くらし情報『引きこもりの人が撮った月画像や巨人の落とし物も! 「“共感”を求めない展覧会」で作家がこめた想い』

引きこもりの人が撮った月画像や巨人の落とし物も! 「“共感”を求めない展覧会」で作家がこめた想い

美術館に来られる人は特権性がある

引きこもりの人が撮った月画像や巨人の落とし物も! 「“共感”を求めない展覧会」で作家がこめた想い


渡辺篤さん(アイムヒア プロジェクト)の作品《Your moon》2021年

続いての展示室では、かなり暗い空間に作品が展示されています。現代美術家で「アイムヒア プロジェクト」を主宰している渡辺篤さんが、作品について解説してくれました。

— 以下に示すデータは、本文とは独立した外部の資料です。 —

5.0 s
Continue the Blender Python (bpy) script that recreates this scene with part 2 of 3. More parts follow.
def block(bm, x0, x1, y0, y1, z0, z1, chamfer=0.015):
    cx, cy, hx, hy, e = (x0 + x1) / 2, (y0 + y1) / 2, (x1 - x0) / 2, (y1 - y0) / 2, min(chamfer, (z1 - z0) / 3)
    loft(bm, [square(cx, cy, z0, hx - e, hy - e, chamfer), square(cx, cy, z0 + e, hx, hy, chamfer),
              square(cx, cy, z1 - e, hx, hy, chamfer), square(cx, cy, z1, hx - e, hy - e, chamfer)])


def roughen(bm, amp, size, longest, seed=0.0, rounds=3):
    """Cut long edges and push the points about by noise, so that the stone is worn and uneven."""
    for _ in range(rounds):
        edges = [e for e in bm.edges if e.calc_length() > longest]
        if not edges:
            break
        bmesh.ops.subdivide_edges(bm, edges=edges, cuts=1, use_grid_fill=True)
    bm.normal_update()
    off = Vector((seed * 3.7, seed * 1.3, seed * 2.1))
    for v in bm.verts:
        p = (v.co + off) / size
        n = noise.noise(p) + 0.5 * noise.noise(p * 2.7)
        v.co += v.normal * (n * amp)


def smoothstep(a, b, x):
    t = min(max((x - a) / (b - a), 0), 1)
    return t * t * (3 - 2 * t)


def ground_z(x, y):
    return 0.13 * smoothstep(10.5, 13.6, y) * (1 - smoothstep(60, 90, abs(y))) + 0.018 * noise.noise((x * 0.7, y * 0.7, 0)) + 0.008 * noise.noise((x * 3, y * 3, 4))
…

渡辺さん私のキャリアは特徴的で、足掛け3年引きこもりして、そこから社会復帰しました。今回の展示室では、実際に引きこもりをしている人たちが自身の部屋を撮影した作品や、コロナ禍のときに開始した、同じ月を見て写真を撮るプロジェクトの作品などを紹介しています。月の写真は、引きこもりに限らず、「孤立を感じている人々」という条件で参加者を募集して、国内外さまざまな方にスマホにつける望遠鏡を送り、写真を撮ってもらいました。約50名のメンバーたちが日々送ってくれた写真をライトボックスにして展示しています。

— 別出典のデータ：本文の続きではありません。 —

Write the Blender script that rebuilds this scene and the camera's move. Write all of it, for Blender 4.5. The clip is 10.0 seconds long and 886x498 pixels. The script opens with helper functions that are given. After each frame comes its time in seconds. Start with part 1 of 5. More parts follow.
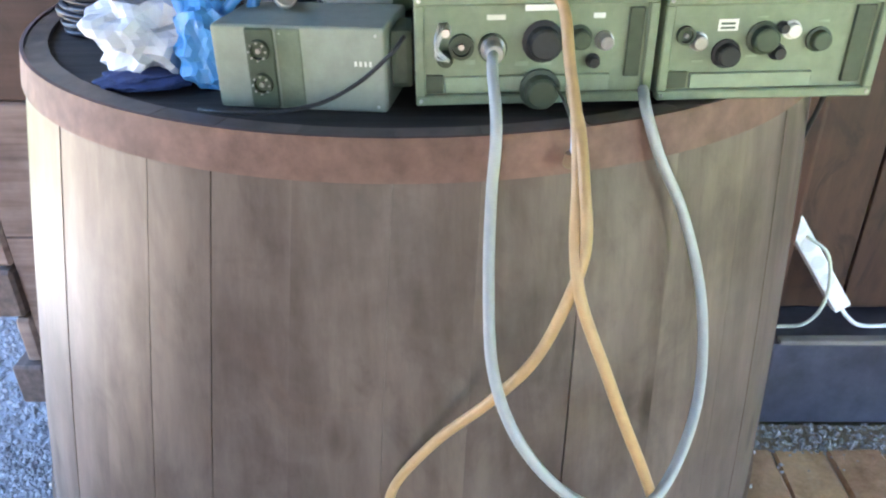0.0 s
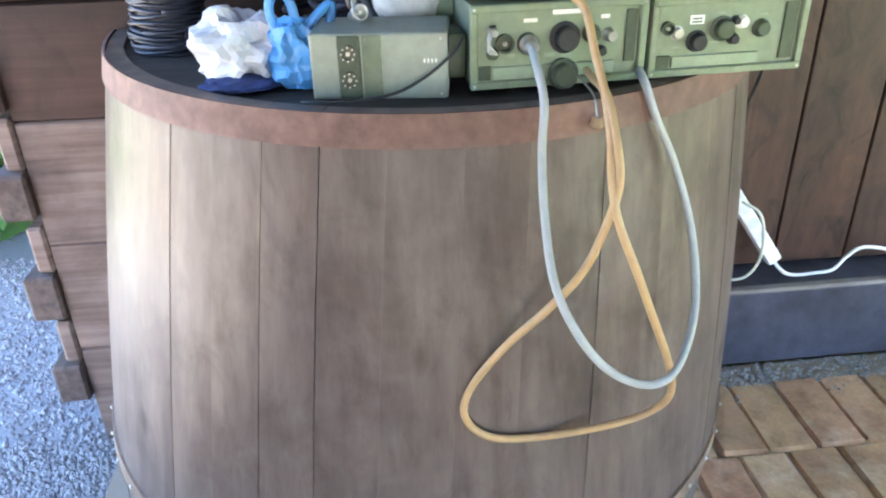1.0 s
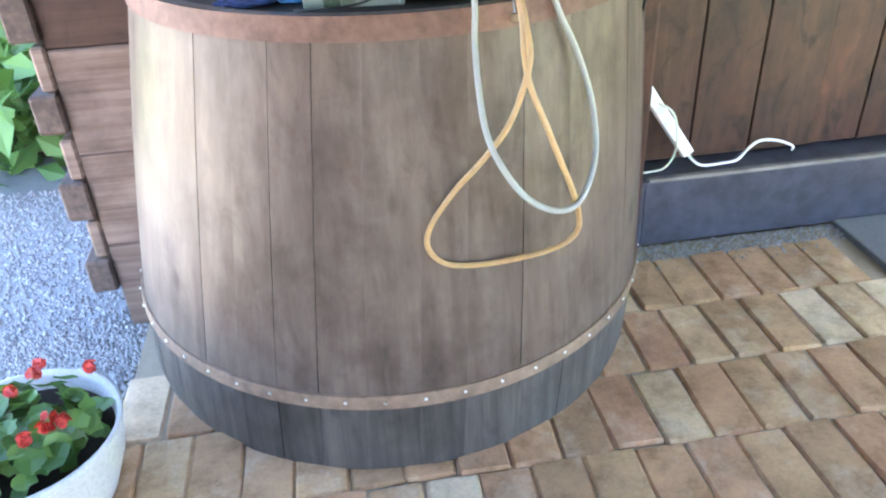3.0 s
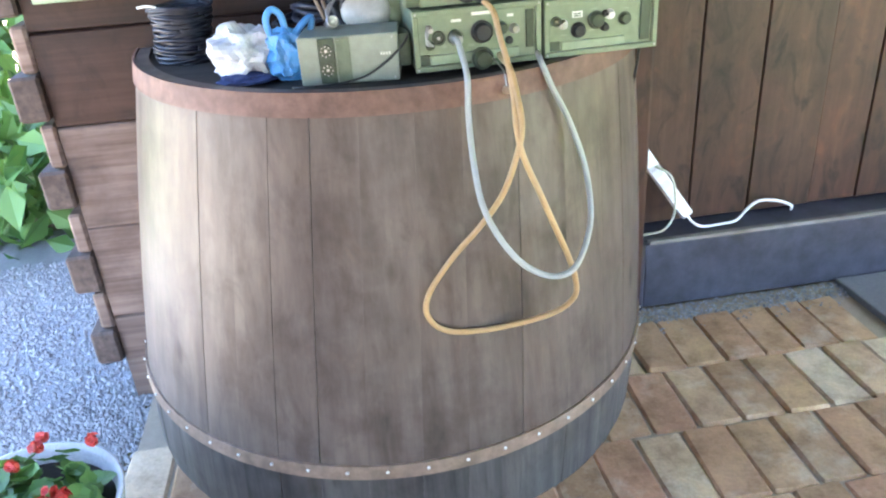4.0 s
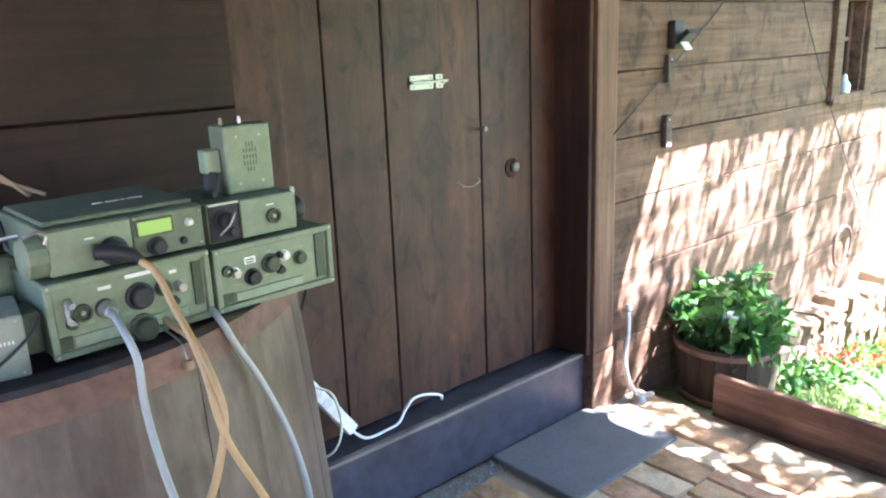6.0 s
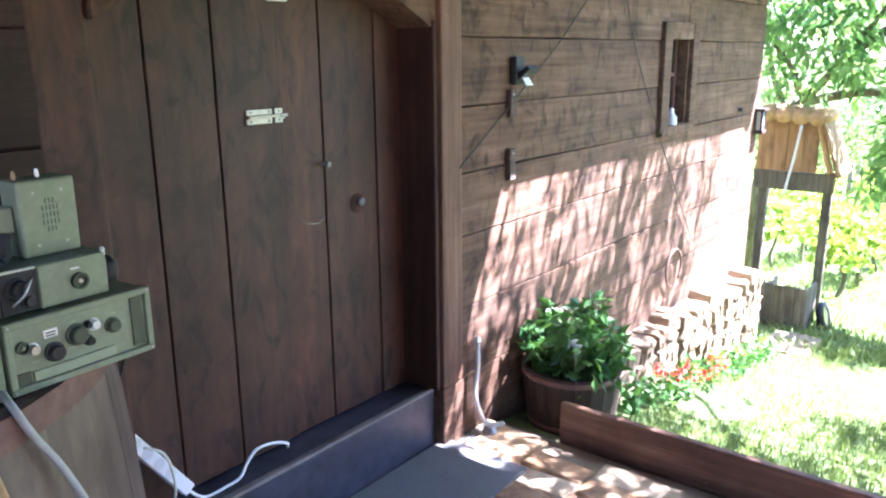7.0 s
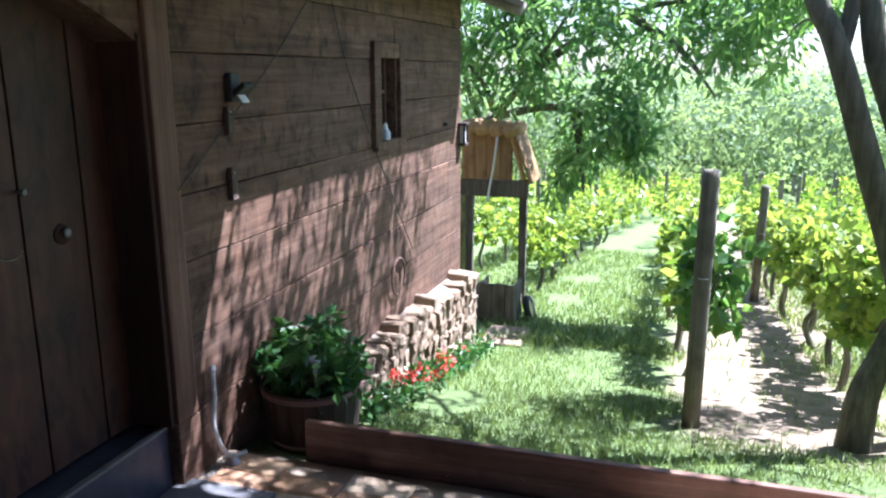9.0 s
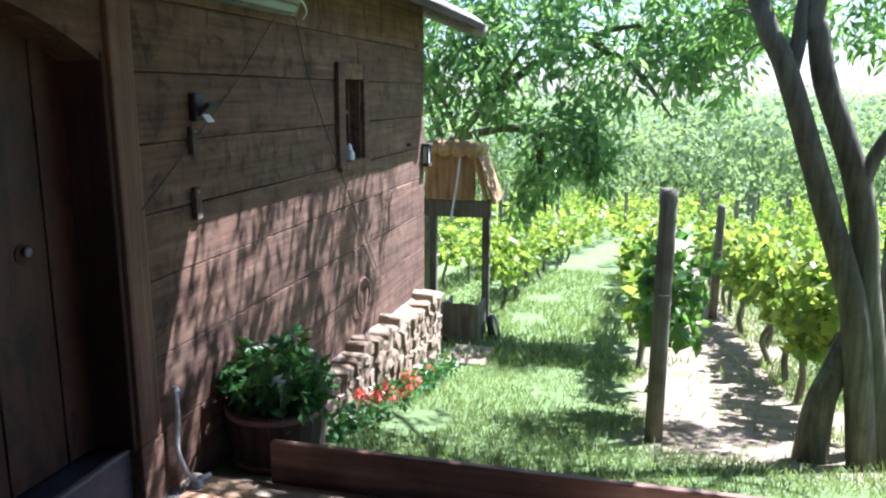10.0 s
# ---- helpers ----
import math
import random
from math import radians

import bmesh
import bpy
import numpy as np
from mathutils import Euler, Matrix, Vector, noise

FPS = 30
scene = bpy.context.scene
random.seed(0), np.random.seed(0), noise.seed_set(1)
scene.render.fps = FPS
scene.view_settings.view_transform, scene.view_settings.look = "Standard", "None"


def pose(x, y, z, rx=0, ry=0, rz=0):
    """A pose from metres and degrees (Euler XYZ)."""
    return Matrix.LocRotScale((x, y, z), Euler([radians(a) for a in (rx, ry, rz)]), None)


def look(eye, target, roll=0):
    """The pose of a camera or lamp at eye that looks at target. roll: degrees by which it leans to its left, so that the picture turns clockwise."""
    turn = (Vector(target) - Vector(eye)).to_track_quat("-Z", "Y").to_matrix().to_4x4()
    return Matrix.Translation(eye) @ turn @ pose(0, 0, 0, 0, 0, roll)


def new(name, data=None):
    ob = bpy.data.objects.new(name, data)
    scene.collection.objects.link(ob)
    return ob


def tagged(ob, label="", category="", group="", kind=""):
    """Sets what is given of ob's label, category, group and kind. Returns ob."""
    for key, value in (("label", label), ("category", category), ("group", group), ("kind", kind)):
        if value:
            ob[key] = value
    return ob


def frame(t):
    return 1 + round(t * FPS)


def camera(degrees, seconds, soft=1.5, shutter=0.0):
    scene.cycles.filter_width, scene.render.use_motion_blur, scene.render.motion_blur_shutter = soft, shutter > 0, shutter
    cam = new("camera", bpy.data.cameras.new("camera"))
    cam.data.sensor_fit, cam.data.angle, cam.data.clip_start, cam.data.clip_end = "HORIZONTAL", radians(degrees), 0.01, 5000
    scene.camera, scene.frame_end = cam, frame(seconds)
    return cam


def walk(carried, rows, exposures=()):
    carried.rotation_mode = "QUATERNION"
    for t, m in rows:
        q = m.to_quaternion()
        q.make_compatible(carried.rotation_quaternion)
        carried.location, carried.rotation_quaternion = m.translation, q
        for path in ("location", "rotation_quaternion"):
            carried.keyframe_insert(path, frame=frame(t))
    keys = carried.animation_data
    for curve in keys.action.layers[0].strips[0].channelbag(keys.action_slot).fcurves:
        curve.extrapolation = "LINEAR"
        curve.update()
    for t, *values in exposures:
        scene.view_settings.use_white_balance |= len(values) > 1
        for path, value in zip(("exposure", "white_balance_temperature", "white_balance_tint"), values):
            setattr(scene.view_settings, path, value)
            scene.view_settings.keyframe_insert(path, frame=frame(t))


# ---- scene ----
cam = camera(60.1, 10.0, soft=2.2)
PATH = [
    (0, (0.845, 0.474, 1.446), (0.811, 2.206, 0.447), -0.7),
    (0.5, (0.716, 0.332, 1.474), (0.784, 2.065, 0.478), -2.8),
    (1, (0.632, 0.192, 1.487), (0.802, 1.945, 0.539), -1.5),
    (1.5, (0.608, 0.048, 1.485), (0.802, 1.789, 0.52), -1.6),
    (2, (0.587, -0.151, 1.504), (0.828, 1.6, 0.569), -2.3),
    (2.5, (0.588, -0.238, 1.511), (0.873, 1.479, 0.526), -2.2),
    (2.7, (0.588, -0.267, 1.517), (0.821, 1.419, 0.468), -2.6),
    (3.8, (0.62, -0.278, 1.542), (0.854, 1.455, 0.57), -3.4),
    (4, (0.618, -0.287, 1.544), (0.842, 1.482, 0.639), -4.1),
    (4.5, (0.584, -0.211, 1.587), (1.005, 1.582, 0.806), -2.1),
    (5, (0.485, -0.105, 1.608), (1.136, 1.692, 1.019), -3.2),
    (5.5, (0.435, 0.014, 1.616), (1.502, 1.61, 1.059), -2.6),
    (6, (0.523, 0.072, 1.612), (1.781, 1.536, 1.089), -2.3),
    (6.2, (0.568, 0.072, 1.627), (1.866, 1.496, 1.092), -1.0),
    (7.3, (0.617, 0.13, 1.675), (2.237, 1.211, 1.221), -1.1),
    (7.5, (0.594, 0.138, 1.667), (2.273, 1.136, 1.241), -1.2),
    (8, (0.601, 0.148, 1.658), (2.376, 0.99, 1.281), -1.1),
    (8.5, (0.593, 0.142, 1.667), (2.426, 0.824, 1.248), -1.1),
    (9, (0.596, 0.143, 1.668), (2.459, 0.712, 1.215), -0.1),
    (9.5, (0.567, 0.145, 1.661), (2.47, 0.604, 1.254), -0.0),
    (10, (0.562, 0.145, 1.661), (2.463, 0.624, 1.262), 0.1),
]
EXPOSURES = [(0.0, 5.35, 5900, 13), (2.5, 5.75, 6150, 12), (4.0, 5.6, 6050, 12), (4.5, 5.5, 5900, 12), (5.0, 5.8, 5750, 12), (5.5, 5.7, 5700, 13), (6.0, 5.1, 5600, 17), (7.5, 4.25, 5350, 31), (8.0, 3.7, 5350, 32), (8.5, 3.0, 5250, 26), (9.0, 2.6, 5250, 21), (10.0, 2.52, 5250, 19)]
walk(cam, [(t, look(e, g, r)) for t, e, g, r in PATH], EXPOSURES)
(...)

私がいくつかのプロジェクトをとおして大事にしているのは、美術館に来られる人と作品を共有し、喜びを分かち合い、楽しむということ。そして、ここにいない人のことを常に忘れないこと。
ここに来られる人は、特権性があります。コロナを通じて私たちが知ったのは、ここに来られない人、出られない人がいるということ。